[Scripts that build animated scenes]
===============

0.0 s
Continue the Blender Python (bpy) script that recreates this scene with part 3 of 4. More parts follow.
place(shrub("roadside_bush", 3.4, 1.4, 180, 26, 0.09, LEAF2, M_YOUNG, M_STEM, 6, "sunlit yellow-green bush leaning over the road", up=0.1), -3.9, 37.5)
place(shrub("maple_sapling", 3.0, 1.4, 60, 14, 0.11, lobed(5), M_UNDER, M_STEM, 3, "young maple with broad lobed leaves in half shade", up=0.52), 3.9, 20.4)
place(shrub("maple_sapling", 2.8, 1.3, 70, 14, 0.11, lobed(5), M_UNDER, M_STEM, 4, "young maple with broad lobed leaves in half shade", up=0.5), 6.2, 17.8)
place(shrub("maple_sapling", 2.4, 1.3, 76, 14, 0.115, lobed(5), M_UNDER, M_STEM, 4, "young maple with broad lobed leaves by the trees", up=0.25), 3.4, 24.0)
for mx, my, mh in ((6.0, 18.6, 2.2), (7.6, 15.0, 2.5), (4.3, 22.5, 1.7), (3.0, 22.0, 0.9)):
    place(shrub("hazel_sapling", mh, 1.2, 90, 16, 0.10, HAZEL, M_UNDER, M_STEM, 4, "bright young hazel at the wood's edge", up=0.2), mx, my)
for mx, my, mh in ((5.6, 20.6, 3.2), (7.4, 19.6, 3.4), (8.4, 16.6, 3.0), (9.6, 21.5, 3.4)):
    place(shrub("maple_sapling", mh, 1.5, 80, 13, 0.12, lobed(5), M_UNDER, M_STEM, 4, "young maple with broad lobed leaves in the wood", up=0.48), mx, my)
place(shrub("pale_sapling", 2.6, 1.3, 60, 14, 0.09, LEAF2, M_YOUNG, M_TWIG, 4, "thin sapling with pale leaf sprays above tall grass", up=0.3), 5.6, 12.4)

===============

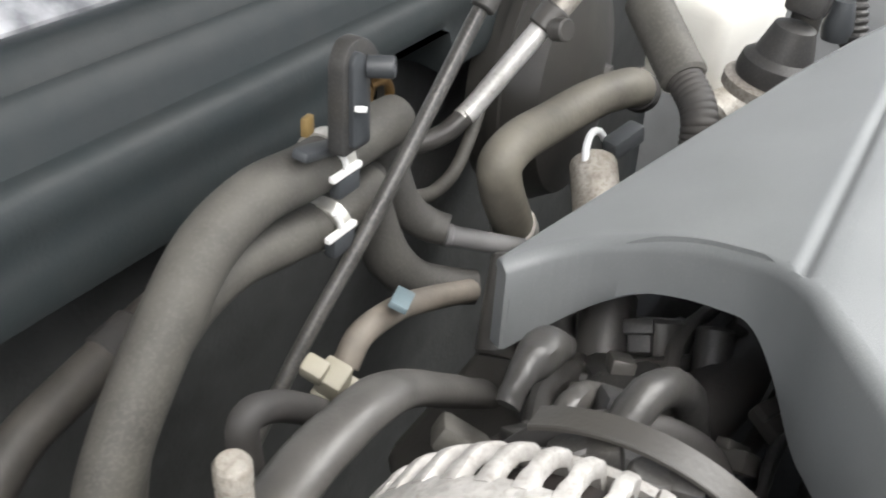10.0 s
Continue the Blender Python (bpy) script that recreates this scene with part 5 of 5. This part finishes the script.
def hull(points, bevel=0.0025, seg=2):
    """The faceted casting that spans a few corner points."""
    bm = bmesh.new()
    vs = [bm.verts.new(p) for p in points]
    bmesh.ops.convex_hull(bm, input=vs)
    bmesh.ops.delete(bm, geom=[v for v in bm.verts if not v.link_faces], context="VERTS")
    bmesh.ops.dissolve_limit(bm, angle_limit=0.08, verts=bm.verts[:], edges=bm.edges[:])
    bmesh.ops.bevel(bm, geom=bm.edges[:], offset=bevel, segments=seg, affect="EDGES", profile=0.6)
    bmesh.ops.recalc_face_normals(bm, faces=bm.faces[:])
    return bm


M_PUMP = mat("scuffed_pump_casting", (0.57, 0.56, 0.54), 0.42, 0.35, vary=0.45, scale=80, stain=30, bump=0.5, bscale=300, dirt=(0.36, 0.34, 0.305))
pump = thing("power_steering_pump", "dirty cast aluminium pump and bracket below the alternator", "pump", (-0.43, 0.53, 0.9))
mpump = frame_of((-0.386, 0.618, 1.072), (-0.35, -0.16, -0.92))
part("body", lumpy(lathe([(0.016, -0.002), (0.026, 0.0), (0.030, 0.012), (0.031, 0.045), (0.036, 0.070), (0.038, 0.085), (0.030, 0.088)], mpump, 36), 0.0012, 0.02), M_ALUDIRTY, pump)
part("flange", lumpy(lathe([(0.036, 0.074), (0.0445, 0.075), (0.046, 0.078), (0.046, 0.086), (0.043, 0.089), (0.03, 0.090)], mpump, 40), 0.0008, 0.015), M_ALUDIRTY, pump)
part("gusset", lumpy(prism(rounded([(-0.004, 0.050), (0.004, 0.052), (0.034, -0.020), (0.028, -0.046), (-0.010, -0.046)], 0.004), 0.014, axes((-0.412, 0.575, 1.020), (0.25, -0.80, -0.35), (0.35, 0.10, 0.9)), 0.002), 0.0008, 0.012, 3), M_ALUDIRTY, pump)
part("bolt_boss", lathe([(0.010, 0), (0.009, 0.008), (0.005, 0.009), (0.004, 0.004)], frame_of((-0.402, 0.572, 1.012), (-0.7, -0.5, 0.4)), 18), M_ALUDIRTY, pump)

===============

* The exercise *
The lines above from the one containing "finishes the script." through the one containing "18), M_ALUDIRTY, pump)" are to be set down exactly, and no others.

* Written response *
Continue the Blender Python (bpy) script that recreates this scene with part 5 of 5. This part finishes the script.
def hull(points, bevel=0.0025, seg=2):
    """The faceted casting that spans a few corner points."""
    bm = bmesh.new()
    vs = [bm.verts.new(p) for p in points]
    bmesh.ops.convex_hull(bm, input=vs)
    bmesh.ops.delete(bm, geom=[v for v in bm.verts if not v.link_faces], context="VERTS")
    bmesh.ops.dissolve_limit(bm, angle_limit=0.08, verts=bm.verts[:], edges=bm.edges[:])
    bmesh.ops.bevel(bm, geom=bm.edges[:], offset=bevel, segments=seg, affect="EDGES", profile=0.6)
    bmesh.ops.recalc_face_normals(bm, faces=bm.faces[:])
    return bm


M_PUMP = mat("scuffed_pump_casting", (0.57, 0.56, 0.54), 0.42, 0.35, vary=0.45, scale=80, stain=30, bump=0.5, bscale=300, dirt=(0.36, 0.34, 0.305))
pump = thing("power_steering_pump", "dirty cast aluminium pump and bracket below the alternator", "pump", (-0.43, 0.53, 0.9))
mpump = frame_of((-0.386, 0.618, 1.072), (-0.35, -0.16, -0.92))
part("body", lumpy(lathe([(0.016, -0.002), (0.026, 0.0), (0.030, 0.012), (0.031, 0.045), (0.036, 0.070), (0.038, 0.085), (0.030, 0.088)], mpump, 36), 0.0012, 0.02), M_ALUDIRTY, pump)
part("flange", lumpy(lathe([(0.036, 0.074), (0.0445, 0.075), (0.046, 0.078), (0.046, 0.086), (0.043, 0.089), (0.03, 0.090)], mpump, 40), 0.0008, 0.015), M_ALUDIRTY, pump)
part("gusset", lumpy(prism(rounded([(-0.004, 0.050), (0.004, 0.052), (0.034, -0.020), (0.028, -0.046), (-0.010, -0.046)], 0.004), 0.014, axes((-0.412, 0.575, 1.020), (0.25, -0.80, -0.35), (0.35, 0.10, 0.9)), 0.002), 0.0008, 0.012, 3), M_ALUDIRTY, pump)
part("bolt_boss", lathe([(0.010, 0), (0.009, 0.008), (0.005, 0.009), (0.004, 0.004)], frame_of((-0.402, 0.572, 1.012), (-0.7, -0.5, 0.4)), 18), M_ALUDIRTY, pump)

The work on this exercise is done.